Each of these elements introduces more elements and more players; each creates greater uncertainty and complexity.  While there is a pattern of stability in the system there is also a pattern of layers of detail needing to be agreed and this adds instability.  As Alex Stubb, Finland’s former finance minister, said to the Financial Times earlier in the year: “How do you basically cut off the continent? You can’t do it overnight.  It will take a long time, a lot of instability, market mayhem, legal interpretation, a lot of court cases.”  Here in the mind-numbing boredom of trade negotiations lurk the seeds of insecurity and instability that Peter Hargreaves finds so fantastic.

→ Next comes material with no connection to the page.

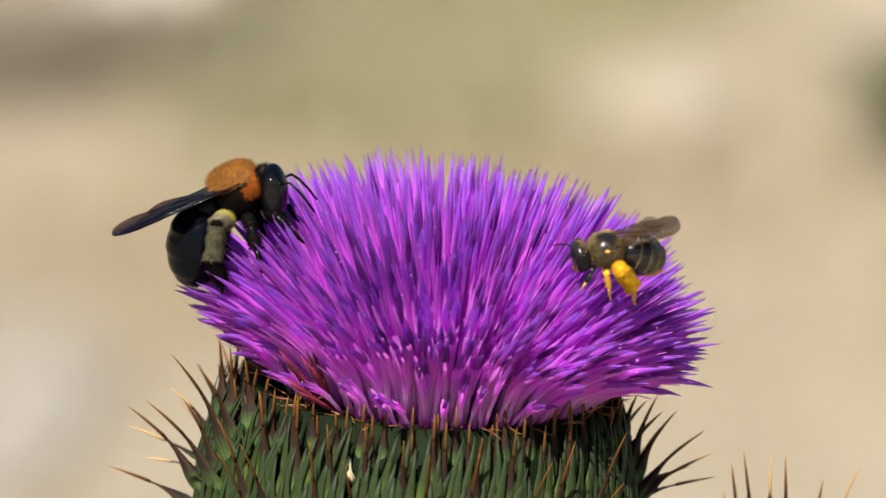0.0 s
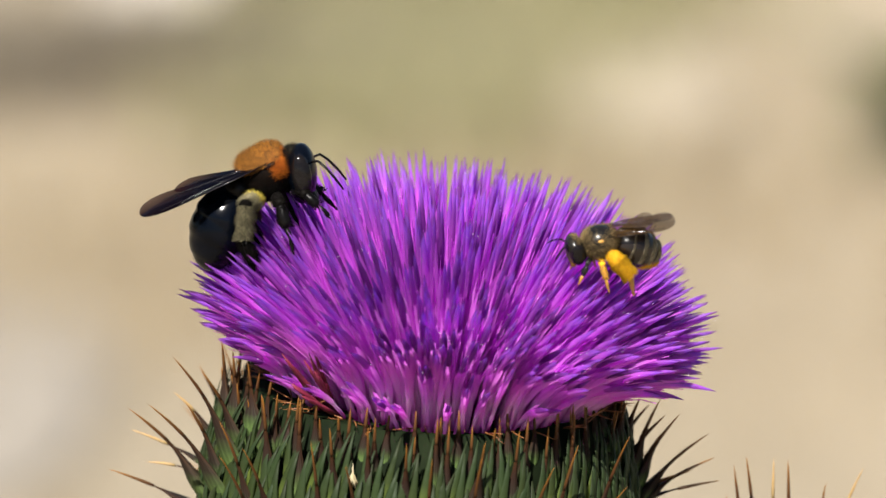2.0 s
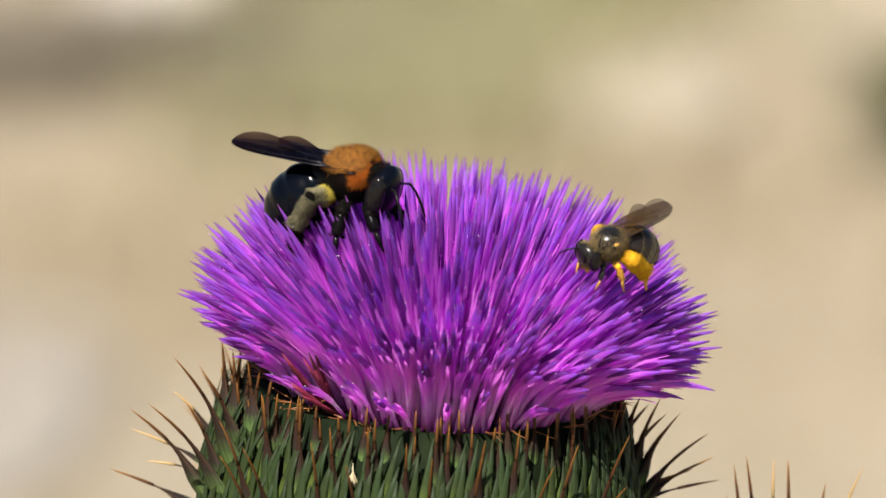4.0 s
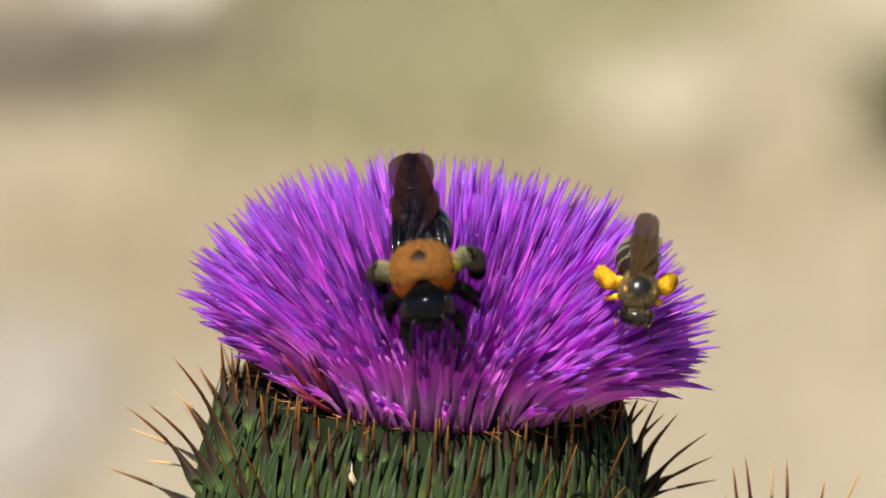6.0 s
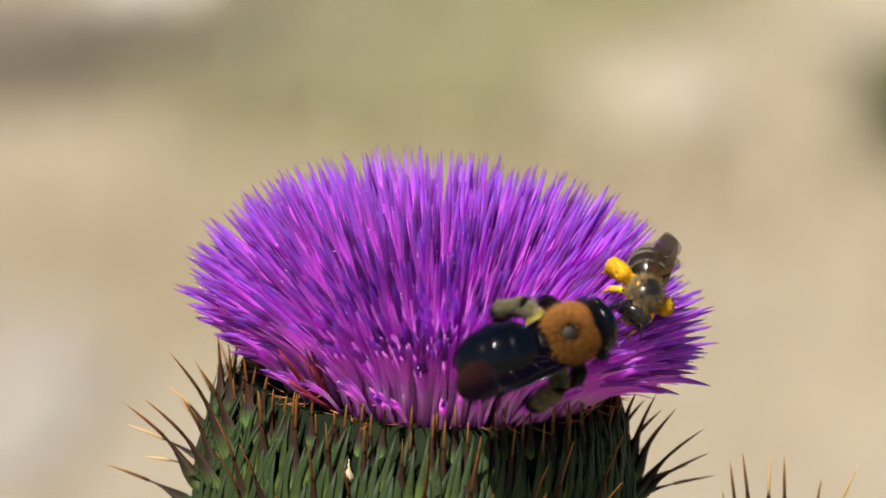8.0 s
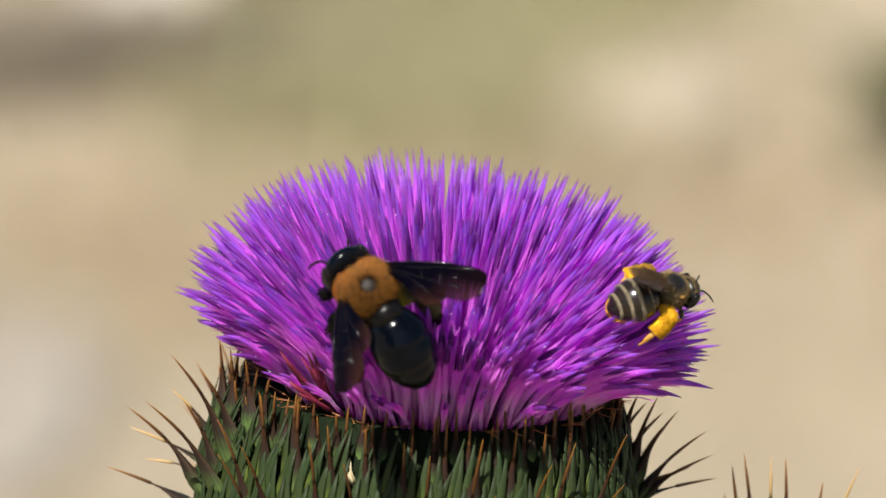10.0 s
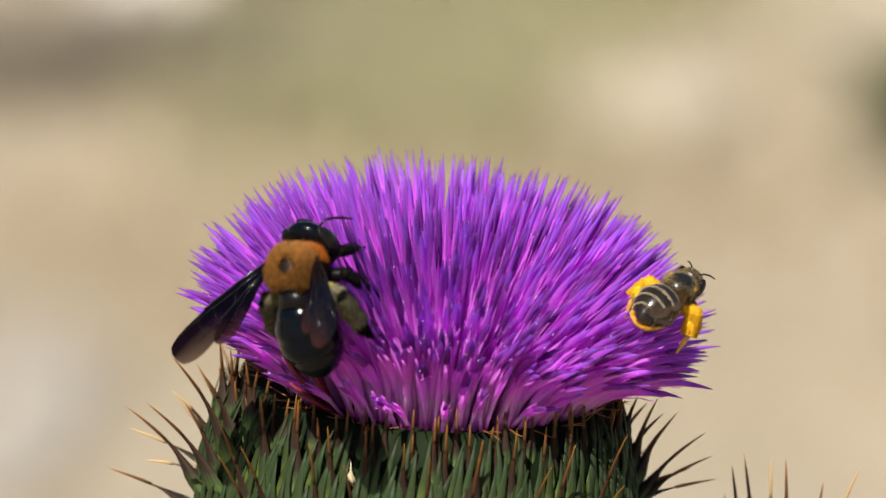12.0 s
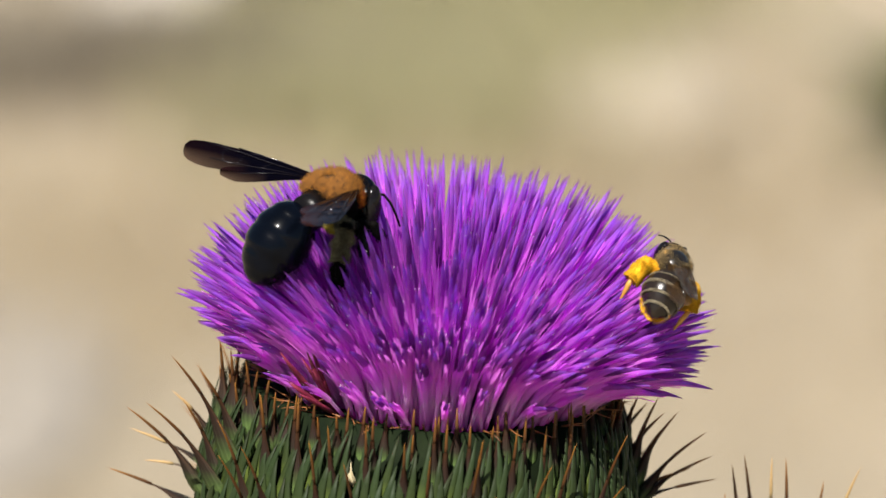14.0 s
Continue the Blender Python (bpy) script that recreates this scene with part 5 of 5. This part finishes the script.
    walk(SMALL_RIGHT, [
        (0, pose(-0.00030, -0.00105, 0.00140, 12.0, 14.6, -1.8)),
        (0.5, pose(-0.00030, -0.00105, 0.00140, 12.0, 8.8, -4.5)),
        (1, pose(-0.00030, -0.00105, 0.00140, 12.0, 5.7, 1.6)),
        (1.5, pose(-0.00030, -0.00105, 0.00140, 12.0, 10.5, 13.2)),
        (2, pose(-0.00030, -0.00105, 0.00140, 12.0, 7.3, -5.9)),
        (2.5, pose(-0.00030, -0.00105, 0.00140, 12.0, 2.1, -4.9)),
        (3, pose(-0.00030, -0.00105, 0.00140, 12.0, -4.0, -6.9)),
        (3.2, pose(-0.00030, -0.00105, 0.00140, 12.0, 0.2, -7.2)),
        (4.2, pose(-0.00030, -0.00105, 0.00140, 12.0, 8.0, -2.0)),
        (5.3, pose(-0.00030, -0.00105, 0.00140, 12.0, -7.2, -3.5)),
        (5.5, pose(-0.00030, -0.00105, 0.00140, 12.0, -3.9, -4.4)),
        (6, pose(-0.00030, -0.00105, 0.00140, 12.0, 16.8, -2.0)),
        (6.5, pose(-0.00030, -0.00105, 0.00140, 12.0, 14.4, 3.9)),
        (7, pose(-0.00030, -0.00105, 0.00140, 12.0, 15.5, 4.7)),
        (7.5, pose(-0.00030, -0.00105, 0.00140, 12.0, -1.7, 3.6)),
        (8, pose(-0.00030, -0.00105, 0.00140, 12.0, -3.6, -0.1)),
        (8.2, pose(-0.00030, -0.00105, 0.00140, 12.0, 13.2, 4.0)),
        (9.2, pose(-0.00030, -0.00105, 0.00140, 12.0, 8.0, -2.0)),
        (9.8, pose(-0.00030, -0.00105, 0.00140, 12.0, 8.0, -2.0)),
        (10.3, pose(-0.00030, -0.00105, 0.00140, 12.0, 36.7, -0.8)),
        (10.5, pose(-0.00030, -0.00105, 0.00140, 12.0, 35.1, -0.7)),
        (11, pose(-0.00030, -0.00105, 0.00140, 12.0, 35.3, -0.7)),
        (11.5, pose(-0.00030, -0.00105, 0.00140, 12.0, 18.2, 8.5)),
        (12, pose(-0.00030, -0.00105, 0.00140, 12.0, -1.6, 8.9)),
        (12.5, pose(-0.00030, -0.00105, 0.00140, 12.0, 4.0, 8.1)),
        (13, pose(-0.00030, -0.00105, 0.00140, 12.0, 6.2, 8.6)),
        (13.5, pose(-0.00030, -0.00105, 0.00140, 12.0, 6.2, 7.9)),
        (14, pose(-0.00030, -0.00105, 0.00140, 12.0, 5.6, 6.6)),
    ])


motions()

These insecurities and uncertainties can trigger instabilities in larger global patterns or basins of attraction.  Neil Irwin, writing in the New York Times, “What makes Brexit so concerning is that it accentuates and deepens global forces that have been building for years. So far, governments have been unable to limit any of it. And those forces have self-reinforcing, vicious-cycle dimensions that make it a particularly perilous time for the global economy.”  Irwin points to a set of feedbacks between intersecting forces: low inflation, a strong US dollar, weak growth, political instability, low to negative interest rates, and impotent monetary policy.  The cumulative effect could be a slide into a deeper global economic hole.

A similar pattern can be sketched in the political world.   The relative decline of the working class and middle class in richer countries has found its expression in Brexit, the rise of Donald Trump, and inflamed distrust of political leaders and elites across the developed world.  This is a second global pattern that could interact with global economic insecurities.

The larger point is that none of this is predictable.  What can leaders do in the face of these patterns and these uncertainties involved?  Don’t assume things will be able to be predicted planned and controlled.  Look for patterns and inter-actions between different patterns.  Watch what is happening around the edges of systems. Try a variety of things.  Test these in small ways and make small bets.  Be open and explicit about learning.